§ Given problem:
Drop the images; return everything else in the listing below exactly.

+++ Material to process

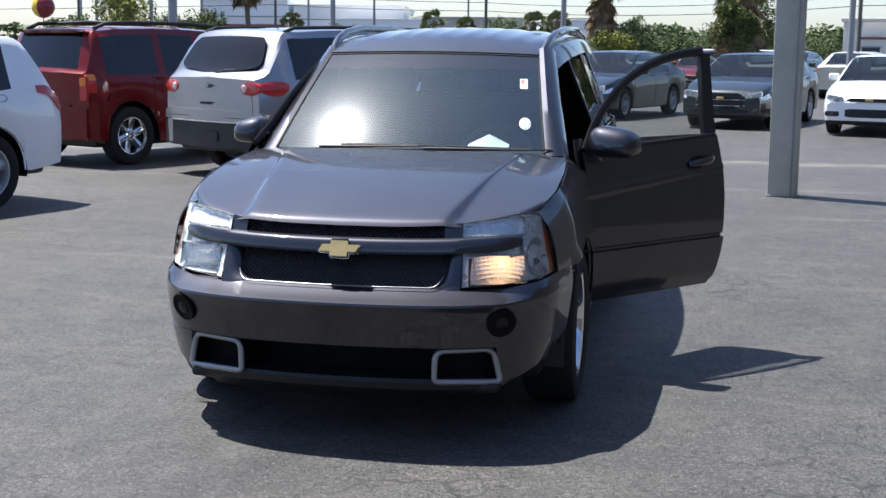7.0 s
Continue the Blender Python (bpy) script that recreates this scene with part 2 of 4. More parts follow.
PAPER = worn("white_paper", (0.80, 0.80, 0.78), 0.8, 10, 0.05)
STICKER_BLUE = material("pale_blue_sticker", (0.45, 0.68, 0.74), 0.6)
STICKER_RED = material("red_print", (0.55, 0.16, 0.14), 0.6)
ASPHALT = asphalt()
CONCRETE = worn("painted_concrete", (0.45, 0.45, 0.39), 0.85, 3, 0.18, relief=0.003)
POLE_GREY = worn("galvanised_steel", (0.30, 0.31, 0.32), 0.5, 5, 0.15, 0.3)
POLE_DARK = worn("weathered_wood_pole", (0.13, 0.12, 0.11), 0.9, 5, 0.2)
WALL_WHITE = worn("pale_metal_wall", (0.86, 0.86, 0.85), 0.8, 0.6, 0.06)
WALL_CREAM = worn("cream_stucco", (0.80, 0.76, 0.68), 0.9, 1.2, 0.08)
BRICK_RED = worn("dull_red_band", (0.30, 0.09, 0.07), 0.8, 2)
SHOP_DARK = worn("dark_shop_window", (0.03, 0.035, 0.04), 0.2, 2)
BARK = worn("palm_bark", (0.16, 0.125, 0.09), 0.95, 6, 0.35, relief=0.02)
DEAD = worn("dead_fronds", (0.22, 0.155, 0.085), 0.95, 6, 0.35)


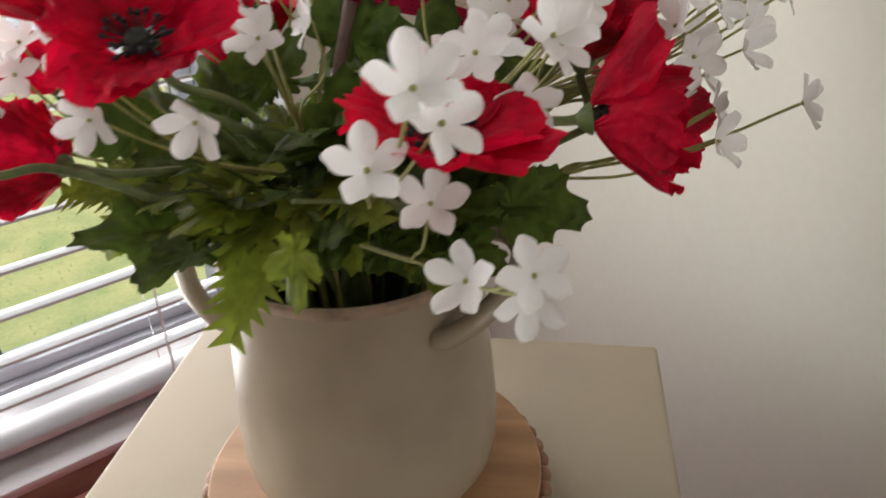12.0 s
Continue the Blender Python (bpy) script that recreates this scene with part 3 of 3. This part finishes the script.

++++++

§ Result of this task:
7.0 s
Continue the Blender Python (bpy) script that recreates this scene with part 2 of 4. More parts follow.
PAPER = worn("white_paper", (0.80, 0.80, 0.78), 0.8, 10, 0.05)
STICKER_BLUE = material("pale_blue_sticker", (0.45, 0.68, 0.74), 0.6)
STICKER_RED = material("red_print", (0.55, 0.16, 0.14), 0.6)
ASPHALT = asphalt()
CONCRETE = worn("painted_concrete", (0.45, 0.45, 0.39), 0.85, 3, 0.18, relief=0.003)
POLE_GREY = worn("galvanised_steel", (0.30, 0.31, 0.32), 0.5, 5, 0.15, 0.3)
POLE_DARK = worn("weathered_wood_pole", (0.13, 0.12, 0.11), 0.9, 5, 0.2)
WALL_WHITE = worn("pale_metal_wall", (0.86, 0.86, 0.85), 0.8, 0.6, 0.06)
WALL_CREAM = worn("cream_stucco", (0.80, 0.76, 0.68), 0.9, 1.2, 0.08)
BRICK_RED = worn("dull_red_band", (0.30, 0.09, 0.07), 0.8, 2)
SHOP_DARK = worn("dark_shop_window", (0.03, 0.035, 0.04), 0.2, 2)
BARK = worn("palm_bark", (0.16, 0.125, 0.09), 0.95, 6, 0.35, relief=0.02)
DEAD = worn("dead_fronds", (0.22, 0.155, 0.085), 0.95, 6, 0.35)


12.0 s
Continue the Blender Python (bpy) script that recreates this scene with part 3 of 3. This part finishes the script.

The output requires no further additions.